To celebrate the incredibly prolific, influential and diverse body of work left behind by Prince, we will be exploring a different song of his each day for an entire year with the series 365 Prince Songs in a Year.

This is perhaps the last moment before the gumption-filled overachiever of Prince's youth transformed into someone who questioned every element of fame.

His next album would be a bold move against expectations. Not long after that, he'd dissolve the Revolution, another unexpected move considering their shared role in his new celebrity. Within a few years, he wouldn't even want to be called Prince anymore. But all of that was very far away in the period leading up to the career-making Purple Rain album and film – and you hear it in every breathless moment of "Baby, I'm a Star."

There was really no denying where Prince was headed, even if he risked of sounding like a braggart: Fame, at this point, was his blatantly stated goal. "Might not know it now ... but baby, I'm a star," Prince sang. "I don't want to stop, 'til I reach the top."

There's a reason he sounded so hungry. "Baby I'm a Star" actually dates back to well before the sessions for Purple Rain. It grew out of a solo piano version Prince cut at his home studio on Kiowa Trail in Chanhassen, Minn., while working on a remix for "Let's Work" from 1981's Controversy. It wasn't complete, however, until the Revolution had added their unique pop/funk-orchestra stamp to the proceedings. The album version was recorded live on Aug. 3, 1983 at First Avenue in Minnesota, during a show that also provided "I Would Die 4 U" and the title song for the finished Purple Rain track listing.

It's notable, too, that this show served as Wendy Melvoin's debut. "Baby I'm a Star," as much as it punctures the messianic bubble of the preceding "I Would Die 4 U," also showcases the drum-tight ensemble playing that made Prince's time with the Revolution so extraordinary. Later, he added overdubs, including backwards, very prescient dialogue to "Baby I'm a Star" that reportedly said "So, like, f--- them, man! What do they know?"

In the end, of course, "Baby I'm a Star" became a self-fulfilling prophesy for Prince – beginning with its placement as the closing song in Purple Rain, a moment that marked the start of his widest possible renown.

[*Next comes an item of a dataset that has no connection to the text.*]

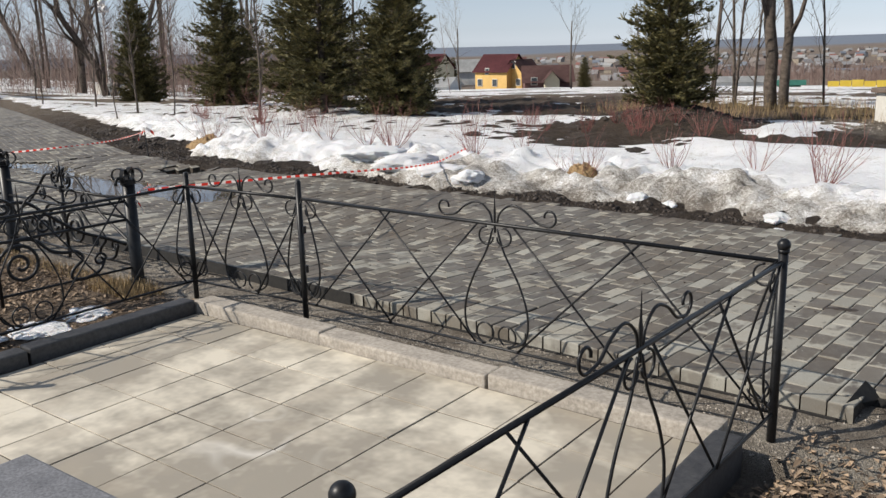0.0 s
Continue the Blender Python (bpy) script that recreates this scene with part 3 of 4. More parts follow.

Prince and the Revolution then performed "Baby, I'm a Star" at the next year's Grammy Awards, where they picked up statues for Best Rock Performance by a Duo or Group With Vocal, and for Best Album of Original Score Written for a Motion Picture or a Television Special. In a sign of things to come, however, Prince finished the performance with many of those in the audience joining him onstage, then unexpectedly vanished down the stairs used for award winners.